La présidente : Je vous remercie d'avoir répondu à notre invitation et à nos questions. J'espérais, en vous invitant ici, que vous nous fourniriez des réponses à la question de savoir pourquoi nous avons une telle aversion du risque. Je crains toutefois d'avoir encore plus de questions qu'avant.
Vous avez réussi à faire le lien entre les divers éléments, il y a quelque chose dans notre culture et notre façon de voir les organismes non gouvernementaux, les organismes à but non lucratif, quel que soit le nom qu'on leur donne, les entreprises et le gouvernement. Notre succès comme société et notre aptitude à être concurrentiels dans les nouvelles structures mondiales dépendent vraiment du rôle de tous ces acteurs.

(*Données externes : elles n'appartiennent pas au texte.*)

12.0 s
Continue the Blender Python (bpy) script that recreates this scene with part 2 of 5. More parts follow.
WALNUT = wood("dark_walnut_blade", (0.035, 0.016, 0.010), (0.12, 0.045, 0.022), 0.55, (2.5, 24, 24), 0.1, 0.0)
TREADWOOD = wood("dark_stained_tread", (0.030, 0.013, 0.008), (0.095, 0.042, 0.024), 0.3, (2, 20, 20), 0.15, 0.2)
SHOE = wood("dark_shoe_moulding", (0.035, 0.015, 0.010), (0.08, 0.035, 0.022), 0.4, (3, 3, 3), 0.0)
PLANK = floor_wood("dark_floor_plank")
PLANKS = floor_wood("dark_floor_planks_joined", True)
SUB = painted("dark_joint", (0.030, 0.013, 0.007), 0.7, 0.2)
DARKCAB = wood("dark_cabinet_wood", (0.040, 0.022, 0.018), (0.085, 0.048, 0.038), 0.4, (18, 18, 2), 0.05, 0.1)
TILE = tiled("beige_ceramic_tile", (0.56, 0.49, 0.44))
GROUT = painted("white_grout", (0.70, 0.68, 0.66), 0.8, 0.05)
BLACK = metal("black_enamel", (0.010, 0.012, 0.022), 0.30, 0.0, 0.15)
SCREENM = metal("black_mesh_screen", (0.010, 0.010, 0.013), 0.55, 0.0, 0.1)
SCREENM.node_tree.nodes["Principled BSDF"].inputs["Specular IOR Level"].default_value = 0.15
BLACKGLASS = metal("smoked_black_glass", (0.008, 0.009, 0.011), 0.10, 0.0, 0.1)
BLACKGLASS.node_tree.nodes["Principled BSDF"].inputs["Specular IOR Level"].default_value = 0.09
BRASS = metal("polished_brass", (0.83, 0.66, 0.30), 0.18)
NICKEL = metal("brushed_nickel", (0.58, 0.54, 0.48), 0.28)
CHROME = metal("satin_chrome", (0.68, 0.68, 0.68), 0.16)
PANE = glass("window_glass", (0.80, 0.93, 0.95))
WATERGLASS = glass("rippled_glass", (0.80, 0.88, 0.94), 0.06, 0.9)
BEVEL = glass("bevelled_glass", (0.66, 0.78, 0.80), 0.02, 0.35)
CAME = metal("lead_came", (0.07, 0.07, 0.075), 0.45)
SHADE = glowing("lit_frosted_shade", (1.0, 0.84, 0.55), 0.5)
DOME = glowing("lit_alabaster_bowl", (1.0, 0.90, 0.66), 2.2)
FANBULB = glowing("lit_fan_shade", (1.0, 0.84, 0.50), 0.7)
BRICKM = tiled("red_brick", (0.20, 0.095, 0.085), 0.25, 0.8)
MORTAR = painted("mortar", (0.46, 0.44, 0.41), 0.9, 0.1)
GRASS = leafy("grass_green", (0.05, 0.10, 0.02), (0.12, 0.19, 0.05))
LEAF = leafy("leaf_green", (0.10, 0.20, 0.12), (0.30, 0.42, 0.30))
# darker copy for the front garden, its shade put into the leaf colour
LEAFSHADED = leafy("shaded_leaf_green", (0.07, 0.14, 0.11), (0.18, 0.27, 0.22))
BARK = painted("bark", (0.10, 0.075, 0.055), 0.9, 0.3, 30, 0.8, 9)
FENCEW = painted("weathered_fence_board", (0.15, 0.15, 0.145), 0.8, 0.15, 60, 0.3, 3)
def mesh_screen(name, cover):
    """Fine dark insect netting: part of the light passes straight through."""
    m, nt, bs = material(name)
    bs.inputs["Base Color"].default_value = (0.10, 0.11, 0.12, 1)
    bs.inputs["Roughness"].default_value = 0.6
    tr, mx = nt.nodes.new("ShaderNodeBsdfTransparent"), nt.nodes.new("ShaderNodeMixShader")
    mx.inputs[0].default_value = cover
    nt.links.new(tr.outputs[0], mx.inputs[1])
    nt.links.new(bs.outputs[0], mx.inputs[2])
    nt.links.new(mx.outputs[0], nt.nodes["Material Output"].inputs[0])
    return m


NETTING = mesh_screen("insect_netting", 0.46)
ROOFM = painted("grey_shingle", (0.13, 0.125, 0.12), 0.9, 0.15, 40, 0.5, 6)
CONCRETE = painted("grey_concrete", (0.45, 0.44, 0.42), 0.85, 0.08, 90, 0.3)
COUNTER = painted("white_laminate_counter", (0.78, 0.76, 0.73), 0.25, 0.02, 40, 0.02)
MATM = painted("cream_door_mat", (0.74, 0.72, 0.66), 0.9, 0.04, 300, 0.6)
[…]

Nous retenons de la discussion que chacun des secteurs voit les choses sous un angle différent. Je connais très bien le secteur des organismes à but non lucratif. Le risque vient du fait qu'ils se concentrent sur une cause en particulier. Ils peuvent expérimenter certaines choses, mais sont graduellement amenés à rendre des comptes et à assurer la sécurité. Ils doivent respecter les mêmes normes que le gouvernement. À un certain moment, on se disait que comme les organismes de bienfaisance se fondent sur le travail de bénévoles, il est compréhensible qu'ils échouent de temps en temps. Puis nous avons dit non, s'ils offrent un service, ils doivent respecter une certaine norme.
C'est la même chose pour les entreprises : elles peuvent essayer des choses.
Vous nous avez donné amplement de matière à réflexion sur notre culture et l'équilibre entre tous les acteurs au Canada. Je ne suis pas certaine que nous nous soyons rapprochés d'une réponse, mais nous avons sûrement encore plus de questions qu'avant. Nous avons bien hâte de lire votre prochain rapport, et j'espère que vos lumières nous aideront à creuser davantage les questions qui nous intéressent dans les politiques commerciales. Nous pourrions reformuler certaines de nos positions. Nous apprécions ce dialogue avec vous. C'est extrêmement utile.
Je vous remercie, messieurs, d'avoir comparu devant nous.